Problem: Your task is to repeat the lines below exactly, excluding any pictures they contain.

** begin Dataset content **

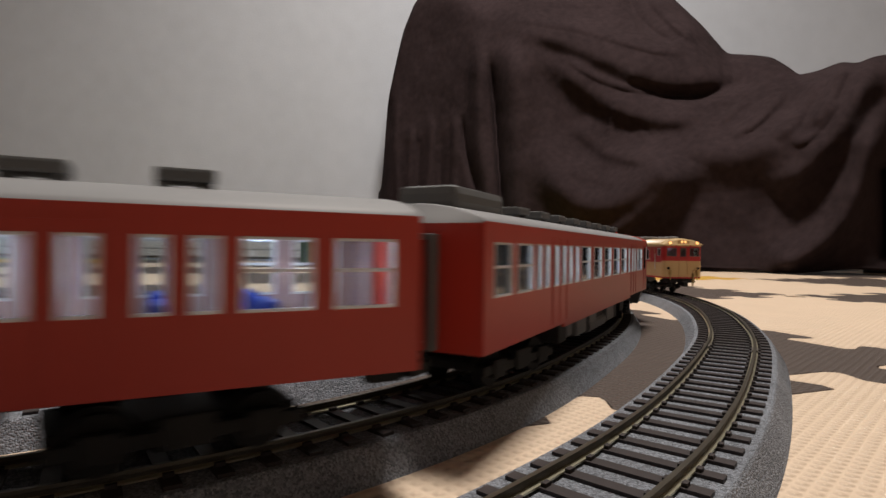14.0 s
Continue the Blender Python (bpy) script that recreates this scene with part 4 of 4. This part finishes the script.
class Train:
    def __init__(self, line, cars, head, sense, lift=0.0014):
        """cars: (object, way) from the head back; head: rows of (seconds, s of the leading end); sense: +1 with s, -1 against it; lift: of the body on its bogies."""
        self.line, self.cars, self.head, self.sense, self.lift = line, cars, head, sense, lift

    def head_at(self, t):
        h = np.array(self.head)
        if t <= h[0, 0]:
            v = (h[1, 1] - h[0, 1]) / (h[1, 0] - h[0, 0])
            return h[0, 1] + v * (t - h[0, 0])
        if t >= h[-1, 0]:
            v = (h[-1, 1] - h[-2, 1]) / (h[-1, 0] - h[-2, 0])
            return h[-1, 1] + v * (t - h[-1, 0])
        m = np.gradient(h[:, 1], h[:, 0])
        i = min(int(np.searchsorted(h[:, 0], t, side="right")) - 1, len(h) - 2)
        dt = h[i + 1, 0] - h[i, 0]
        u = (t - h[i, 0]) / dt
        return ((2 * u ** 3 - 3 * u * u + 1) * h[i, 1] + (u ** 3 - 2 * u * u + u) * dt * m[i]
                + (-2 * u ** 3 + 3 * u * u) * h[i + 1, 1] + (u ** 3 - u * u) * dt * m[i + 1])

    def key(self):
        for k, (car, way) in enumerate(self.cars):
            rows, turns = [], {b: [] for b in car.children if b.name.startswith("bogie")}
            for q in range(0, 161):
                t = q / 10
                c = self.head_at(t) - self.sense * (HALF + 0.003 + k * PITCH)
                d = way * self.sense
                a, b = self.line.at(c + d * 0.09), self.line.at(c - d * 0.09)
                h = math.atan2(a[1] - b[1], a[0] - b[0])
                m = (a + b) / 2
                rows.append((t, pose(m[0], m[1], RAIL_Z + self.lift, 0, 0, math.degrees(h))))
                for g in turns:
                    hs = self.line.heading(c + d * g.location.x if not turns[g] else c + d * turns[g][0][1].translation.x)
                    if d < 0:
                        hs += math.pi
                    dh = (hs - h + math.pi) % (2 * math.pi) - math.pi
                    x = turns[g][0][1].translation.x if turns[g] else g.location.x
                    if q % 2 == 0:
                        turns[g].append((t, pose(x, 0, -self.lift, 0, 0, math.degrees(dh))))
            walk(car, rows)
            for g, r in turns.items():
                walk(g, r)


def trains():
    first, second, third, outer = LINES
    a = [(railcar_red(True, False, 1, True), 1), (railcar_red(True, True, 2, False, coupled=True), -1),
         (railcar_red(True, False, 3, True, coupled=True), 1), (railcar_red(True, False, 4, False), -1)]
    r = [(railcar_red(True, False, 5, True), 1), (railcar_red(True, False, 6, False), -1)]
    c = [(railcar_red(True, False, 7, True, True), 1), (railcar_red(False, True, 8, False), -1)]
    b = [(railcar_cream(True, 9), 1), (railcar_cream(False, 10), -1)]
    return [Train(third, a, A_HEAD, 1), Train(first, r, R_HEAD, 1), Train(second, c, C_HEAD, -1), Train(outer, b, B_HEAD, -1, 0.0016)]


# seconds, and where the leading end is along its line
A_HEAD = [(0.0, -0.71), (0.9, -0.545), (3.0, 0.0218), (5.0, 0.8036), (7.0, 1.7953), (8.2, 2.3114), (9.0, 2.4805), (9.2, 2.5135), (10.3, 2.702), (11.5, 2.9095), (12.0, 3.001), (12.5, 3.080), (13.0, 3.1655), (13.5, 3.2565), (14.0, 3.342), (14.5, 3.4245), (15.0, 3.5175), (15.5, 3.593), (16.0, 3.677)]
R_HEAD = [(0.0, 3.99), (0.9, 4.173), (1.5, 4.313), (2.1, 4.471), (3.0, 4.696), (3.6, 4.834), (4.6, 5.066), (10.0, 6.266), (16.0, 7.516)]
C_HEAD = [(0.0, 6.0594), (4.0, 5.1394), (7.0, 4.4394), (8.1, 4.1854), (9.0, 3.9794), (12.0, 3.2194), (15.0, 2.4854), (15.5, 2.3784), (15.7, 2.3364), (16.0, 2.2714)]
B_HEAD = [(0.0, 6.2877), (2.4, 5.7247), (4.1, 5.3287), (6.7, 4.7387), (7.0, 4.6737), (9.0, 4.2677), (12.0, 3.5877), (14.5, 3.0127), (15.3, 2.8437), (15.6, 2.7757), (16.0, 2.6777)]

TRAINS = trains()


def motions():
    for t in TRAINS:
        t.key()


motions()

** end Dataset content **

Exercise result:
14.0 s
Continue the Blender Python (bpy) script that recreates this scene with part 4 of 4. This part finishes the script.
class Train:
    def __init__(self, line, cars, head, sense, lift=0.0014):
        """cars: (object, way) from the head back; head: rows of (seconds, s of the leading end); sense: +1 with s, -1 against it; lift: of the body on its bogies."""
        self.line, self.cars, self.head, self.sense, self.lift = line, cars, head, sense, lift

    def head_at(self, t):
        h = np.array(self.head)
        if t <= h[0, 0]:
            v = (h[1, 1] - h[0, 1]) / (h[1, 0] - h[0, 0])
            return h[0, 1] + v * (t - h[0, 0])
        if t >= h[-1, 0]:
            v = (h[-1, 1] - h[-2, 1]) / (h[-1, 0] - h[-2, 0])
            return h[-1, 1] + v * (t - h[-1, 0])
        m = np.gradient(h[:, 1], h[:, 0])
        i = min(int(np.searchsorted(h[:, 0], t, side="right")) - 1, len(h) - 2)
        dt = h[i + 1, 0] - h[i, 0]
        u = (t - h[i, 0]) / dt
        return ((2 * u ** 3 - 3 * u * u + 1) * h[i, 1] + (u ** 3 - 2 * u * u + u) * dt * m[i]
                + (-2 * u ** 3 + 3 * u * u) * h[i + 1, 1] + (u ** 3 - u * u) * dt * m[i + 1])

    def key(self):
        for k, (car, way) in enumerate(self.cars):
            rows, turns = [], {b: [] for b in car.children if b.name.startswith("bogie")}
            for q in range(0, 161):
                t = q / 10
                c = self.head_at(t) - self.sense * (HALF + 0.003 + k * PITCH)
                d = way * self.sense
                a, b = self.line.at(c + d * 0.09), self.line.at(c - d * 0.09)
                h = math.atan2(a[1] - b[1], a[0] - b[0])
                m = (a + b) / 2
                rows.append((t, pose(m[0], m[1], RAIL_Z + self.lift, 0, 0, math.degrees(h))))
                for g in turns:
                    hs = self.line.heading(c + d * g.location.x if not turns[g] else c + d * turns[g][0][1].translation.x)
                    if d < 0:
                        hs += math.pi
                    dh = (hs - h + math.pi) % (2 * math.pi) - math.pi
                    x = turns[g][0][1].translation.x if turns[g] else g.location.x
                    if q % 2 == 0:
                        turns[g].append((t, pose(x, 0, -self.lift, 0, 0, math.degrees(dh))))
            walk(car, rows)
            for g, r in turns.items():
                walk(g, r)


def trains():
    first, second, third, outer = LINES
    a = [(railcar_red(True, False, 1, True), 1), (railcar_red(True, True, 2, False, coupled=True), -1),
         (railcar_red(True, False, 3, True, coupled=True), 1), (railcar_red(True, False, 4, False), -1)]
    r = [(railcar_red(True, False, 5, True), 1), (railcar_red(True, False, 6, False), -1)]
    c = [(railcar_red(True, False, 7, True, True), 1), (railcar_red(False, True, 8, False), -1)]
    b = [(railcar_cream(True, 9), 1), (railcar_cream(False, 10), -1)]
    return [Train(third, a, A_HEAD, 1), Train(first, r, R_HEAD, 1), Train(second, c, C_HEAD, -1), Train(outer, b, B_HEAD, -1, 0.0016)]


# seconds, and where the leading end is along its line
A_HEAD = [(0.0, -0.71), (0.9, -0.545), (3.0, 0.0218), (5.0, 0.8036), (7.0, 1.7953), (8.2, 2.3114), (9.0, 2.4805), (9.2, 2.5135), (10.3, 2.702), (11.5, 2.9095), (12.0, 3.001), (12.5, 3.080), (13.0, 3.1655), (13.5, 3.2565), (14.0, 3.342), (14.5, 3.4245), (15.0, 3.5175), (15.5, 3.593), (16.0, 3.677)]
R_HEAD = [(0.0, 3.99), (0.9, 4.173), (1.5, 4.313), (2.1, 4.471), (3.0, 4.696), (3.6, 4.834), (4.6, 5.066), (10.0, 6.266), (16.0, 7.516)]
C_HEAD = [(0.0, 6.0594), (4.0, 5.1394), (7.0, 4.4394), (8.1, 4.1854), (9.0, 3.9794), (12.0, 3.2194), (15.0, 2.4854), (15.5, 2.3784), (15.7, 2.3364), (16.0, 2.2714)]
B_HEAD = [(0.0, 6.2877), (2.4, 5.7247), (4.1, 5.3287), (6.7, 4.7387), (7.0, 4.6737), (9.0, 4.2677), (12.0, 3.5877), (14.5, 3.0127), (15.3, 2.8437), (15.6, 2.7757), (16.0, 2.6777)]

TRAINS = trains()


def motions():
    for t in TRAINS:
        t.key()


motions()